A Oxfam Brasil alerta para os graves retrocessos embutidos no PL 2159/2021, conhecido como PL da Devastação, que atualmente aguarda nova votação na Câmara. O documento altera profundamente o processo de licenciamento ambiental no Brasil, estabelecendo hipóteses de dispensa de licenciamento, flexibilizando exigências e ampliando o uso da Licença por Adesão e Compromisso (LAC) a empreendimentos de médio potencial poluidor, com base apenas em autodeclaração do empreendedor, sem a obrigatoriedade de análise técnica prévia.
Além disso, desvincula o licenciamento ambiental de outros instrumentos de controle, como outorga de uso da água, e fragiliza a participação social e o respeito aos direitos de povos indígenas, comunidades tradicionais e populações vulnerabilizadas.
Quais são os retrocessos? E por que são prejudiciais?
- Art. 21: Ampliação indevida da LAC
Hoje, o Supremo Tribunal Federal reconhece que a LAC é válida apenas para atividades de baixo risco. O PL amplia seu uso para empreendimentos de médio impacto, sem análise técnica, o que ameaça a proteção ambiental e as comunidades vulneráveis.
→ Alternativa: manter a LAC restrita a atividades de baixo risco, com critérios objetivos definidos por norma técnica federal e controle posterior efetivo. - Art. 9º: Dispensa de licenciamento para atividades agropecuárias
O PL isenta diversas atividades agropecuárias de licenciamento, mesmo em áreas de preservação ou próximas a comunidades tradicionais, ampliando o risco de desmatamento, contaminação hídrica e conflitos territoriais.

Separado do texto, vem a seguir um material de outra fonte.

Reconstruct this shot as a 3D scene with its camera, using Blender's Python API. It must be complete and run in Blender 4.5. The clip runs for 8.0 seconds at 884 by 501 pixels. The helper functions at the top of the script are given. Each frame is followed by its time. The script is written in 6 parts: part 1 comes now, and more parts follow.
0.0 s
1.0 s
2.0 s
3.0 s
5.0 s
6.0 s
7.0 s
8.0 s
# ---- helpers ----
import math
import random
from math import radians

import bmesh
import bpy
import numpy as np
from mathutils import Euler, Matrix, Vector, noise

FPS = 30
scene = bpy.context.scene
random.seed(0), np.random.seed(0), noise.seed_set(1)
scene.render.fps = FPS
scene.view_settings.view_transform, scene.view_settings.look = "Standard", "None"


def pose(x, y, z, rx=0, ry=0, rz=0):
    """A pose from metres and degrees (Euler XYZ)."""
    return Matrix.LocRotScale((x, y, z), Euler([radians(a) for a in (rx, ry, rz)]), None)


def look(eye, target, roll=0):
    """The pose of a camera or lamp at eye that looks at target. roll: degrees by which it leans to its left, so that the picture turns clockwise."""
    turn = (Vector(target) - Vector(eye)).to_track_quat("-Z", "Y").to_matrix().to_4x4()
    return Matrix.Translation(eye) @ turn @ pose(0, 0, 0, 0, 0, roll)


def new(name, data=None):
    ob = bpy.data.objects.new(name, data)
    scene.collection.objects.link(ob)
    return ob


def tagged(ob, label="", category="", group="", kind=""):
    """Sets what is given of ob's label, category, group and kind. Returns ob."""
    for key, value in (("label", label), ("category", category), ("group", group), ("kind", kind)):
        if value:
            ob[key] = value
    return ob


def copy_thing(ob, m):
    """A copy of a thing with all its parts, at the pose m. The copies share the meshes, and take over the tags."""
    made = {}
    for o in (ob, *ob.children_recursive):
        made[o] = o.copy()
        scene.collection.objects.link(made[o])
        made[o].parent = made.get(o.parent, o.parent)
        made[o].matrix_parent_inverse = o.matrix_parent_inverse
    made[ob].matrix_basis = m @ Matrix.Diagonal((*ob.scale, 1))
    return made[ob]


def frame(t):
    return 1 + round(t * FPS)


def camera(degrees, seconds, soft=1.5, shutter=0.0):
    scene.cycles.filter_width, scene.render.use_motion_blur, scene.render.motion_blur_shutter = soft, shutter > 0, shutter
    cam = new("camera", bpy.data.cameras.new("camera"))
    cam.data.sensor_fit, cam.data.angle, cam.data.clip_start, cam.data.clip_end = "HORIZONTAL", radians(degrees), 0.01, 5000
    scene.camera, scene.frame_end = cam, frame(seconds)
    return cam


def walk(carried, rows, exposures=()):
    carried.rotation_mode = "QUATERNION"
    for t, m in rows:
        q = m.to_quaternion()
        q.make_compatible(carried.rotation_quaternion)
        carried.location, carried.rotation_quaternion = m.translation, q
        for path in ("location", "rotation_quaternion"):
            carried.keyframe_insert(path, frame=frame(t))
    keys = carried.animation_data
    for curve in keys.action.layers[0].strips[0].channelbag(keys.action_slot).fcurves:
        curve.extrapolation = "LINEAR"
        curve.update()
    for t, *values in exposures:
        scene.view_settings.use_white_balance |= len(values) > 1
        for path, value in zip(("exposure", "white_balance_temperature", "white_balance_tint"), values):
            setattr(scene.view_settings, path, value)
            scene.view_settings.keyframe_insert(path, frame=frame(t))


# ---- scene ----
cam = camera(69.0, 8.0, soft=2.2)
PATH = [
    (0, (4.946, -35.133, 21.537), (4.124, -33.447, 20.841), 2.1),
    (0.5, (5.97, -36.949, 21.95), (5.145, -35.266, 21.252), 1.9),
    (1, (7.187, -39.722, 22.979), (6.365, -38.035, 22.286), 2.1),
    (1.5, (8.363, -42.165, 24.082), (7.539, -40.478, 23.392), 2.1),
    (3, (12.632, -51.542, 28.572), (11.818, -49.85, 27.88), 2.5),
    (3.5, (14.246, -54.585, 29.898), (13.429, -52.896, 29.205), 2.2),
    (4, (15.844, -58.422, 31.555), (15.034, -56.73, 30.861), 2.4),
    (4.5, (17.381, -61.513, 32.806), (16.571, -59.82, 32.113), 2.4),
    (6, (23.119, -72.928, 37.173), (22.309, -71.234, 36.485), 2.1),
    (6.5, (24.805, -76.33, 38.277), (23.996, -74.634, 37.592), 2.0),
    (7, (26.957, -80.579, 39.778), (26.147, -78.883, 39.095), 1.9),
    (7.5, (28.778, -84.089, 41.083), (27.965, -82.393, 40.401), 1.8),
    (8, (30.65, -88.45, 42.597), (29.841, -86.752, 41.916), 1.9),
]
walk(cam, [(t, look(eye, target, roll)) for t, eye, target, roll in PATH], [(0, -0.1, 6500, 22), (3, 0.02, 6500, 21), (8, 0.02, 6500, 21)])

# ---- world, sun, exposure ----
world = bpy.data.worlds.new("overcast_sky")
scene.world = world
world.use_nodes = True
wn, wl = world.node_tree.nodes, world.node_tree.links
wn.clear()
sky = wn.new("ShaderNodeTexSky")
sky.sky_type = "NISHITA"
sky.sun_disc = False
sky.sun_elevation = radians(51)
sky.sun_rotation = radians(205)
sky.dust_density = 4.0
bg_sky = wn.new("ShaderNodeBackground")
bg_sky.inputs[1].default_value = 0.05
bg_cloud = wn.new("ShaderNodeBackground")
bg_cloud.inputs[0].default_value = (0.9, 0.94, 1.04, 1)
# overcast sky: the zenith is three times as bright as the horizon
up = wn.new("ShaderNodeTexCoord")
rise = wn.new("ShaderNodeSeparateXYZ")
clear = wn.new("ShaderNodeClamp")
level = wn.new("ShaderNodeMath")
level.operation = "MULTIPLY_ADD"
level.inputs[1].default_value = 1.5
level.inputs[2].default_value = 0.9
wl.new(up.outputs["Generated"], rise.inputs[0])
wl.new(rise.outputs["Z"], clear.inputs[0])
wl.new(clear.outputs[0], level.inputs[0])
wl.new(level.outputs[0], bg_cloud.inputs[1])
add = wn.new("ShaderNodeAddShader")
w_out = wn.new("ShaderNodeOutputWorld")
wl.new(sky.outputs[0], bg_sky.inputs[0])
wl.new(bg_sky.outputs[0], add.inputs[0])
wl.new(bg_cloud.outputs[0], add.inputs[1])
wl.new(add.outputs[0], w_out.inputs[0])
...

→ Alternativa: definir critérios objetivos e zonamento ambiental para dispensas, excluindo áreas sensíveis e comunidades tradicionais. - Art. 16: Desvinculação do licenciamento da outorga de uso da água e uso do solo
Permitir o licenciamento sem considerar a disponibilidade hídrica ou compatibilidade de uso do solo compromete o ordenamento territorial e o direito ao o à água de comunidades já vulneráveis.
→ Alternativa: integrar os processos, assegurando avaliação integrada e consulta às comunidades impactadas. - Arts. 38 a 42: Redução da participação social e das autoridades envolvidas
O projeto reduz o controle social e técnico sobre os empreendimentos, limitando a participação de órgãos ambientais e da sociedade, além de ignorar o Direito à Consulta Livre, Prévia e Informada, garantido pela Convenção 169 da OIT.
→ Alternativa: assegurar participação plena das comunidades tradicionais e manter instâncias de controle interinstitucional obrigatórias.
Por que esse projeto aprofunda as desigualdades e injustiças ambientais?
Flexibilizar o licenciamento é oficializar o recado: o lucro vale mais do que a vida. E quem mais perde são os mesmos de sempre.
As populações vulnerabilizadas já são as mais impactadas por desastres ambientais:
- 75% das pessoas em situação de extrema pobreza vivem em áreas urbanas precárias ou zonas rurais sob risco ambiental (Oxfam Brasil, 2023);
- 72% das pessoas atingidas por barragens de risco são negras (IPEA, 2021);
- 34% do desmatamento na Amazônia em 2022 ocorreu em terras indígenas e unidades de conservação (INPE);
- 70% dos trabalhadores globais estão expostos a riscos para a saúde relacionados às mudanças climáticas (OIT).
A flexibilização ignora as desigualdades estruturais do Brasil e favorece a expulsão de comunidades de seus territórios para dar lugar a empreendimentos predatórios. Isso significa mais deslocamentos climáticos, mais insegurança alimentar e menos condições de vida digna para os mais pobres
Enquanto grandes empreendimentos lucram, são as comunidades negras, indígenas e periféricas que ficam com a lama, a fumaça e a falta d’água. Sem licenciamento ambiental forte, as principais vítimas já têm cor, CEP e nome.
O Brasil precisa de políticas que protejam as pessoas e o meio ambiente, combatam o racismo ambiental e garantam a permanência digna das comunidades em seus territórios. Licenciamento ambiental não é obstáculo, é proteção. É direito.